L'immeuble qui abrite B.T. Céramique est la propriété de Renda Construction, dirigée par Paolo Renda, son beau-frère Vito Rizzuto et trois autres membres de leur famille. Les deux «parrains» montréalais sont actuellement emprisonnés, l'un depuis 2004 pour un triple meurtre au profit de la «famille» Bonanno de New York et l'autre depuis 2006, pour ses années de banditisme au sein du clan sicilien. Construit en 1987, le bâtiment comprend six autres commerces. Il est évalué à 1,5 million par la Ville de Montréal.

Dans des documents judiciaires, le fisc avance que «B.T. Céramique s'est fait remettre de fausses factures afin de réduire ses revenus et payer des salaires au noir». Francesco Bruno, sa femme et son beau-frère sont aussi soupçonnés d'avoir encaissé des centaines de milliers de dollars au moyen de la compagnie à numéro 3 703 436 Canada inc., au coeur du présumé système de fraude fiscale.

Autre fait acquis, selon les documents du fisc : Bruno et ses acolytes ont profité des conseils et des «vérifications de complaisance» d'au moins deux inspecteurs de Revenu Canada, Adriano Furgiele et Antonio Girardi. Bruno possédait avec eux aux Bahamas et en Suisse des comptes secrets « dans lesquels ont transité plus de 1,7 million de dollars en moins de deux ans, dont 900 000 $ en provenance de 3 703 436 Canada inc.».
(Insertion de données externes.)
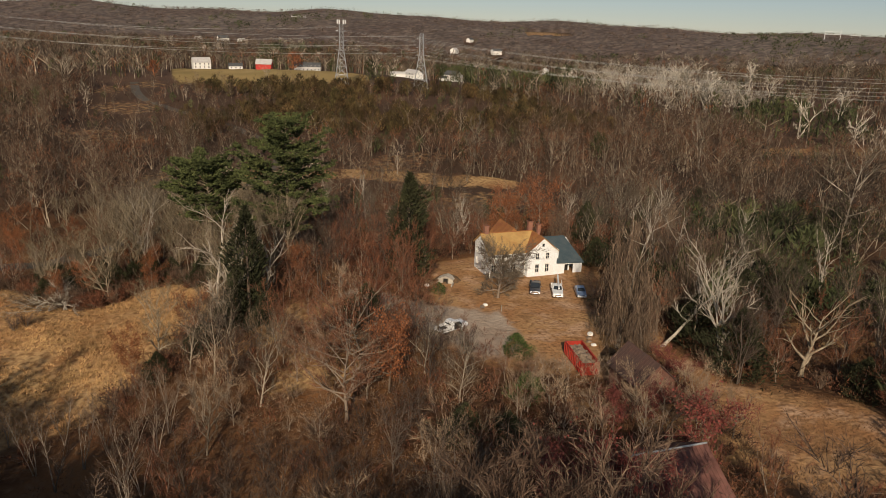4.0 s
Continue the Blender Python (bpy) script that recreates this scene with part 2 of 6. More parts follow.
FAR_FIELD_EAST = [(150, -42), (228, -62), (329, -120), (363, -168), (260, -155), (160, -80)]
SUB_CLEAR = [(440, 312), (455, 288), (520, 312), (590, 338), (600, 372), (520, 345)]
SUB_PAD = [(575, 379), (676, 325), (820, 386), (715, 452)]
MEADOW = [(700, 1600), (850, 1630), (980, 1930), (815, 1890)]
EAST_MEADOW = [(1200, -95), (1440, -120), (1375, -262), (1190, -240)]
STRIP = [(-15, 292), (5, 284), (34, 283), (75, 267), (93, 250), (70, 249), (45, 260), (22, 270), (-5, 270), (-22, 256)]
CREEK_MEADOW = [(238, 298), (300, 290), (368, 283), (370, 298), (300, 312), (243, 320)]
LEAF_SLOPE = [(-24, 96), (-12, 93), (-3, 98), (-7, 109), (-17, 113)]
HOUSE_LAWN = [(300, 14), (300, 40), (240, 50), (240, 22)]
HOUSE_LAWN_SOUTH = [(292, -76), (292, -44), (232, -32), (232, -60)]
LOT = [(190, 128), (280, 121), (286, 137), (195, 142)]
HOMES = [(-28, 705, 15), (2, 712, 12), (24, 664, 13), (66, 700, 24), (140, 600, 15), (128, 604, 12), (196, 660, 15), (185, 652, 8), (300, 720, 17),
         (410, 1280, 17), (488, 1270, 18), (415, 915, 16), (16, 1500, 20), (50, 1490, 16), (-30, 1500, 12), (-640, 1400, 14), (-590, 1380, 12), (-700, 1420, 12), (-420, 900, 10), (-300, 820, 10), (520, 1500, 16),
         (1300, -130, 16), (1290, -180, 18), (1270, -240, 15), (1330, -60, 15), (1180, -260, 14), (1150, -10, 13)]      # x, y, length of far houses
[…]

Le compte suisse, indiquent les enquêteurs de Revenu Canada, a été ouvert après l'arrestation du financier québécois Martin Tremblay, avec lequel les trois hommes faisaient affaire aux Bahamas. Tremblay est incarcéré aux États-Unis pour blanchiment d'argent.

Entamée en 2006, l'enquête de Revenu Canada a démontré que «B.T. Céramique et la compagnie à numéro ne faisaient qu'une» et que le bénéficiaire des actions était établi à Monaco. Dans des documents intitulés Plan of action trouvés l'an dernier chez le comptable de Bruno, rue Jean-Talon, à Saint-Léonard, les enquêteurs affirment que la firme monégasque est «un prête-nom, voire qu'elle n'existe même pas».

C'est en enquêtant sur la compagnie B.T. Céramique que les experts du fisc ont porté leur attention sur trois compagnies administrées par Tony Accurso, un des plus importants entrepreneurs en construction et en travaux publics du Québec. Ces compagnies, Simard-Beaudry Construction, Construction Louisbourg et Hyprescon, ont fait l'objet de perquisitions le 7 avril.

Selon Revenu Canada, les compagnies administrées par M. Accurso ont versé 4,5 millions de dollars aux deux entreprises fictives de Francesco Bruno, soit 3 703 436 Canada inc. et Entretien Torelli, au cours des années 2005, 2006 et 2007. En retour, ces deux coquilles vides fournissaient de fausses factures aux entreprises de M. Accurso.

«Simard-Beaudry Construction, Construction Louisbourg, Hyprescon - et une quatrième, Ventilex - ont utilisé ces factures de complaisance pour réduire frauduleusement leurs revenus», indique le fisc dans un communiqué.

Lancé en 2001, le projet Colisée - il s'appelait à l'origine Cicéron - avait pour cible Vito Rizzuto et le blanchiment d'argent. L'enquête, qui a mobilisé des dizaines de policiers, s'est terminée en novembre 2006 par l'arrestation d'une centaine de personnes, dont le vieux caïd Nicolo Rizzuto et son état-major. Les six dirigeants mafieux ont depuis plaidé coupables et reçu leur peine. Parmi eux, Paolo Renda, décrit comme le consigliere du clan, a été condamné à quatre ans de prison. Il devrait recouvrer sa liberté au début de l'an prochain.